JAKARTA (Reuters) - A corruption investigation into dozens of politicians is a cause for concern in Southeast Asia's biggest economy, but no other country has taken such a tough stance against graft over the past decade, Indonesian Vice President Jusuf Kalla said.
The anti-graft agency, known by its Indonesian initials KPK, has put on trial two suspects and is looking into claims that at least 37 people benefited from the theft of $170 million linked to a national electronic identity card.
The accusations in a KPK indictment letter say sums ranging from $5,000 to $5.5 million were openly divided up in a room in parliament.
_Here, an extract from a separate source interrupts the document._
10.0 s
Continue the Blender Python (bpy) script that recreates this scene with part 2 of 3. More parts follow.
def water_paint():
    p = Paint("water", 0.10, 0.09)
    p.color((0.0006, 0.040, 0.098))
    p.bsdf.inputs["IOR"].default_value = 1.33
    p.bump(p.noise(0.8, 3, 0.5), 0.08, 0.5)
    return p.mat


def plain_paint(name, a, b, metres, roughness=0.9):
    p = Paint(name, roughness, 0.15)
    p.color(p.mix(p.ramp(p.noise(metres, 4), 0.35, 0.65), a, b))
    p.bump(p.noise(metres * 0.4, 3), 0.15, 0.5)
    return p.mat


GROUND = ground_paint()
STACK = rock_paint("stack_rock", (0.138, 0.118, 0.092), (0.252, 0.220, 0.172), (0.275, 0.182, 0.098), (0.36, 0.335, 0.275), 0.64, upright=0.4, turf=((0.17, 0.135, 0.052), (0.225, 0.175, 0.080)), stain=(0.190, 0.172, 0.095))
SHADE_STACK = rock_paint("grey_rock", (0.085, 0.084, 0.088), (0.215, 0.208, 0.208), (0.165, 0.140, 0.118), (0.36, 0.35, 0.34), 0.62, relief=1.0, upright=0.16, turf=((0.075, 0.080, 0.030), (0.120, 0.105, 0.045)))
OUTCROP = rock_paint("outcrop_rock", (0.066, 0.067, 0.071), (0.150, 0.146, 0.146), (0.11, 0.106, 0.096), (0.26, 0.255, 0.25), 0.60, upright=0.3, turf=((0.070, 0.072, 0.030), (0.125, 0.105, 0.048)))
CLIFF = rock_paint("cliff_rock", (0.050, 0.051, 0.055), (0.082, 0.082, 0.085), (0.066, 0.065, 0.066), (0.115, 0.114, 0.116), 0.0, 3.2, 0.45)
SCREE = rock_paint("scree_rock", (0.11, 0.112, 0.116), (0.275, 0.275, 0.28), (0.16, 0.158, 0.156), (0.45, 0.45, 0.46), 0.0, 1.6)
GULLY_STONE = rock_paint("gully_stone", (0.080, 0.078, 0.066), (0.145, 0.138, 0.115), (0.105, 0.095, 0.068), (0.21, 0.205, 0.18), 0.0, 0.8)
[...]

Those implicated include members of President Joko Widodo's ruling party, a minister, the speaker of parliament and opposition party members.
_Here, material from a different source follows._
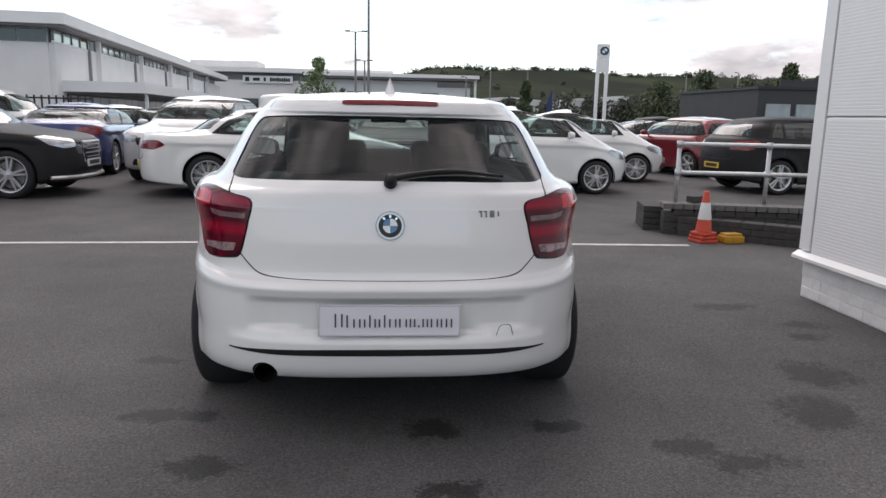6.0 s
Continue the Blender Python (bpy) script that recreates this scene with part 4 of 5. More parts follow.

The scale of the alleged theft has created sensational headlines, even in a country long used to epic corruption scandals. The fact that it involves parliament will be less of a surprise. In a survey by global watchdog Transparency International, Indonesians perceived the parliament as the country's most corrupt institution.
"If you see...so many corruption cases and (think) that means there is so much corruption, fine. But on the other hand, you can see too how Indonesia is being very tough in combating corruption," Kalla said in an interview when asked what the e-KPT (electronic Resident Identity Card) case.
Despite repeated efforts by politicians and police to undermine it, the KPK has remained one of Southeast Asia's most effective and independent agencies. It investigated 91 people last year, a record in its 15-year history, data provided by the agency showed.
"No other country has within 10 years jailed nine ministers and 19 (provincial) governors, and other high-ranking officials and members of parliament," Kalla told Reuters.
The World Economic Forum's 2015-16 Global Competitiveness Report said its data suggested efforts to tackle corruption were paying off, with Indonesia "improving on almost all measures related to bribery and ethics".
Even so, Indonesia ranked 90 out of 176 countries in Transparency's annual Corruption Perceptions index last year, on par with countries such as Liberia and Colombia.
The KPK, which claims a 100 percent conviction record, has 1,200 staff and can wiretap without a warrant. Once it begins an investigation, there is no legal mechanism to halt it.
But taking on vested interests can come with a cost. Four years ago, the KPK had to call in public support to barricade its headquarters after a squadron of police demanded the handover of an investigator who was probing graft among top police officers.
Then there was the jailing of former KPK chief, Antasari Azhar, who claims he was framed for murder to derail an investigation into voting fraud during the 2009 presidential election. He was granted clemency this year.
Indonesian media have splashed the graft scandal on front pages, though President Widodo has urged the public to presume innocence until proven guilty.
The probe also comes as religious and political tensions are running high, with a bitterly fought Jakarta election emerging as a proxy fight ahead of 2019 presidential vote.
However, the fact that those identified in the KPK indictment come from most of the main parties and that any probe is likely to be lengthy should limit political fallout."From the start, we understood that this will not be a short process. We say it is like running a marathon," KPK Chairman Agus Rahardjo told a briefing, where he said the agency would eventually go after the big fish implicated.
The case dates from 2009 and centres on the alleged mark-up of the procurement budget for the government's programme for electronic ID cards.
The suspects on trial, two home ministry officials, named parliament speaker Setya Novanto and members of the ruling Indonesian Democratic Party of Struggle (PDIP), including Justice Minister Yasonna Laoly, according to the indictment.
Laoly and Novanto have not been indicted and deny any wrongdoing.
A PDIP official said the party was questioning members and would respect any legal process.
Tensions between the KPK and parliament have festered for years and some members suggested political motives behind the probe.
Lawmakers have previously proposed reining in the KPK's surveillance powers and allowing a parliamentary body to end graft investigations when it chooses.An expert parliamentary body is seeking public input on revisions that would require the KPK to get permission from a supervisory council for wiretapping and allow the agency to drop a case in limited circumstances.